L’amendement no 261 n’est pas adopté.
La parole est à Mme la secrétaire d’État, pour soutenir l’amendement no 447 .
J’ai évoqué cet amendement dans mon intervention liminaire : il vise, comme d’ailleurs l’amendement no 446 rectifié , à mettre fin aux situations inextricables nées des décisions de justice successives sur le montant des indemnités allouées par le Fonds d’indemnisation des victimes de l’amiante – le FIVA – à certaines victimes.
En effet, certaines victimes avaient reçu, à la suite d’arrêts de la cour d’appel, des indemnisations qui ont, par la suite, été remises en cause par la Cour de cassation. Ces revirements de jurisprudence, ainsi que le délai écoulé, ont rendu la récupération des sommes difficile et douteuse.
L’amendement no 446 rectifié , qui viendra plus tard en discussion, autorise donc un abandon des créances du FIVA correspondant à ces situations. Quant à l’amendement no 447 , il tend à abonder la dotation au FIVA à hauteur de 3,4 millions d’euros.

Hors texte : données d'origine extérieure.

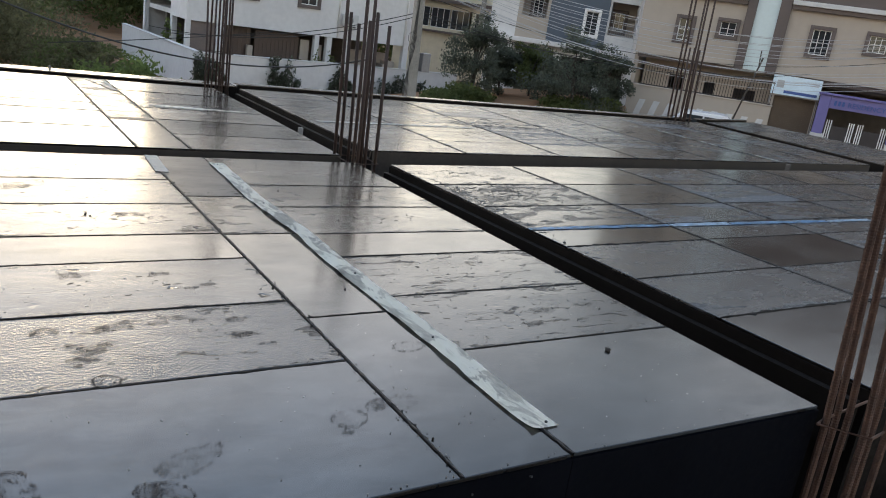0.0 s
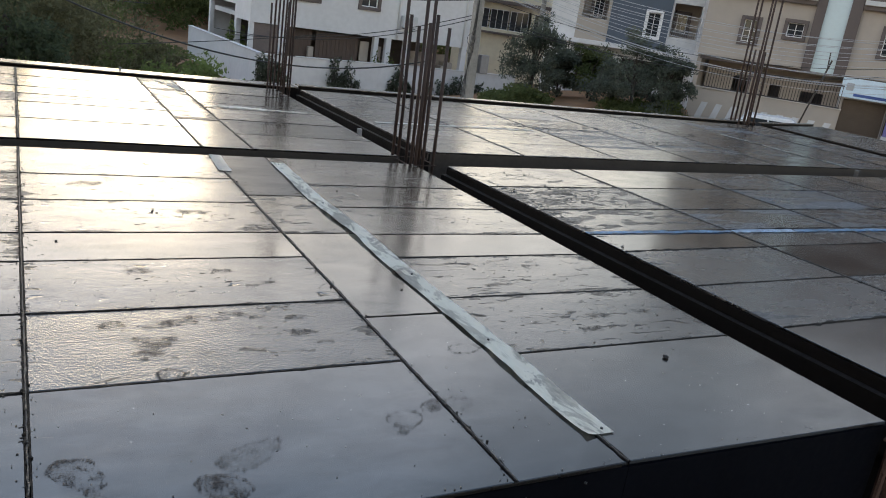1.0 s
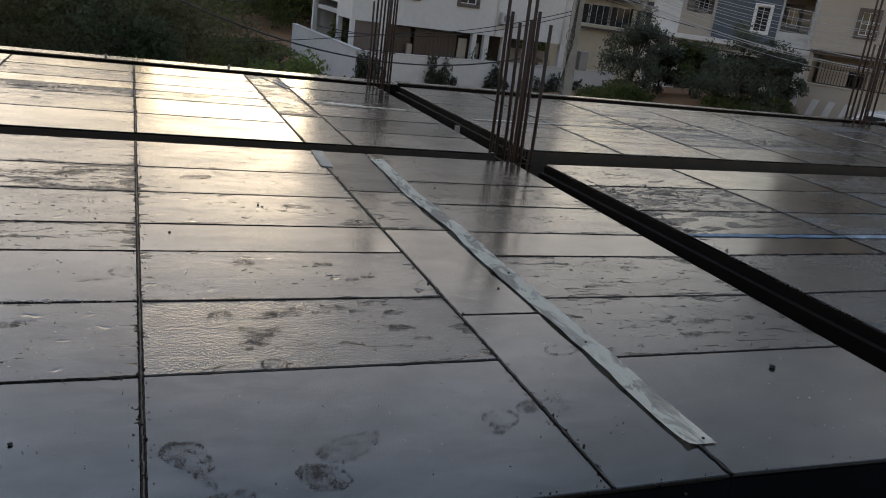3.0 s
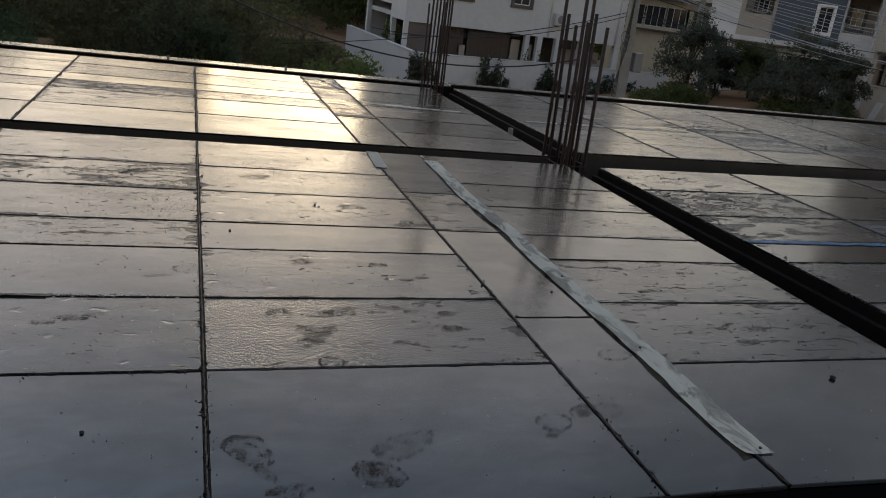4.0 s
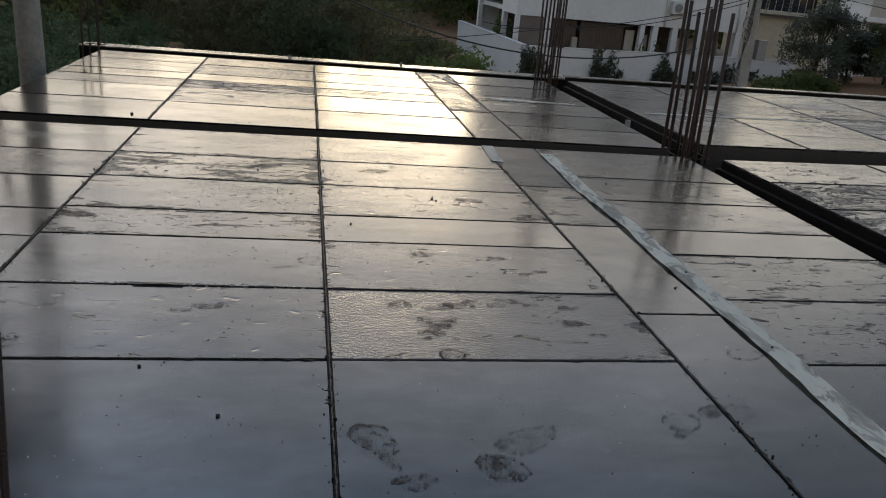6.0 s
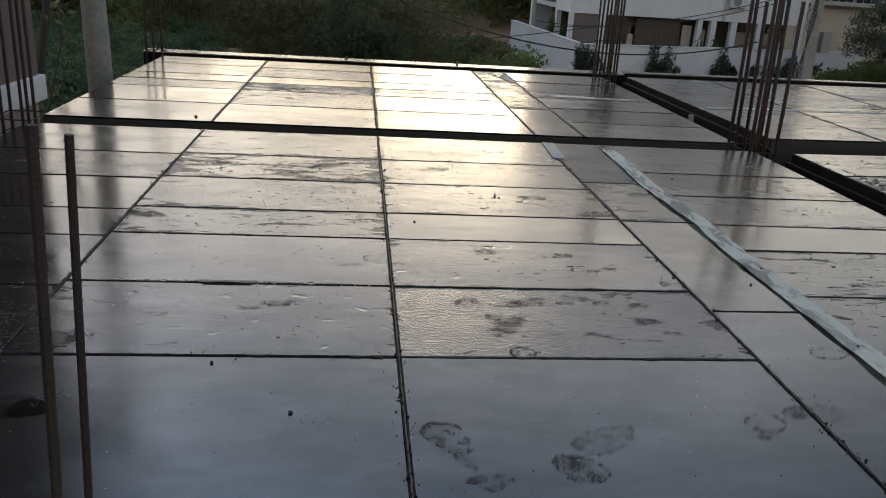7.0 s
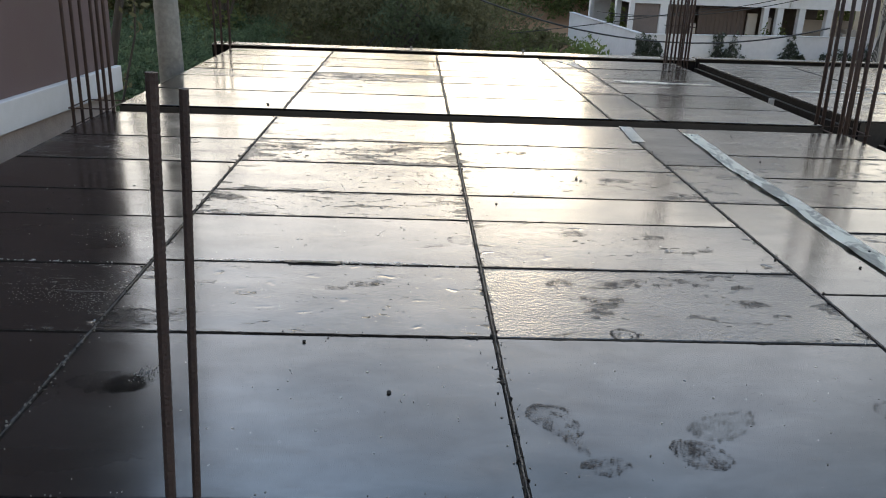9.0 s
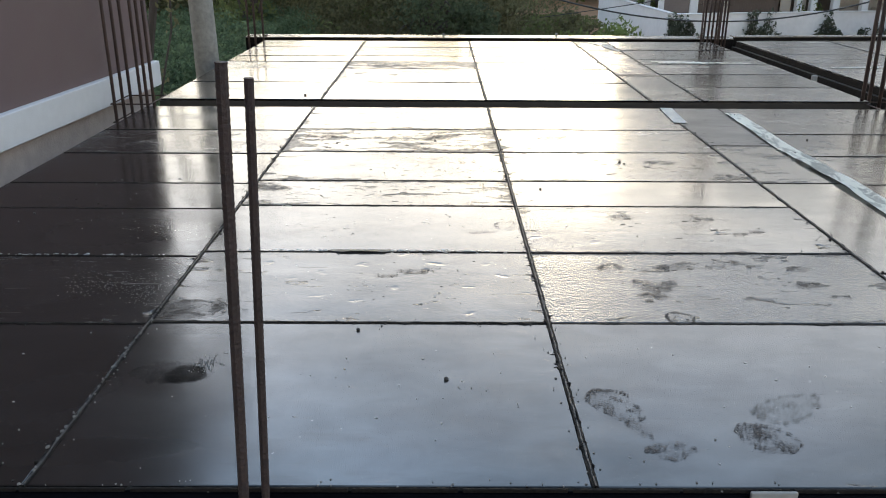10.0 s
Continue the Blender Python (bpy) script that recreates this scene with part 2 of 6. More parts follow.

Même s’ils traitent de sujets proches, l’amendement no 447 et l’amendement no 446 rectifié – que nous examinerons dans quelques instants – ne sont pas identiques.
Il va de soi que l’amendement no 447 doit être adopté, car il s’agit de régulariser une situation qui est tout à fait intenable.
Je suis plus circonspect sur l’amendement no 446 rectifié : je ne vois pas en effet pourquoi, de façon systématique, alors que les crédits de prévention inscrits au titre du programme « Prévention, sécurité sanitaire et offre de soins » sont, dans la première partie de la mission, en baisse, on augmenterait la facture alors que c’est celle de l’AME qui augmente.
Je trouve qu’il aurait été parfaitement possible de transférer sur la facture relative à l’AME nos décisions relatives au FIVA : c’est la raison pour laquelle, à titre personnel, je suis favorable à l’amendement no 446 rectifié et défavorable à l’amendement no 447 .
Monsieur le rapporteur spécial, la commission des finances a-t-elle examiné l’amendement no 447 et l’amendement no 446 rectifié ?
L’amendement no 447 est adopté.
Les crédits de la mission « Santé », modifiés, sont adoptés.
Défavorable.
L’amendement no 265 n’est pas adopté.
La parole est à Mme la secrétaire d’État, pour soutenir l’amendement no 446 rectifié .
Je l’ai déjà défendu en même temps que l’amendement no 447 .
L’amendement no 446 rectifié , accepté par la commission, est adopté.
Nous avons terminé l’examen de la mission « Santé ».
La suite de la discussion budgétaire est renvoyée à la prochaine séance.
Prochaine séance, cet après-midi, à quinze heures :
Suite de la discussion de la seconde partie du projet de loi de finances pour 2016 :
Mission « Travail et emploi ».
La séance est levée.
La séance est levée à onze heures cinq.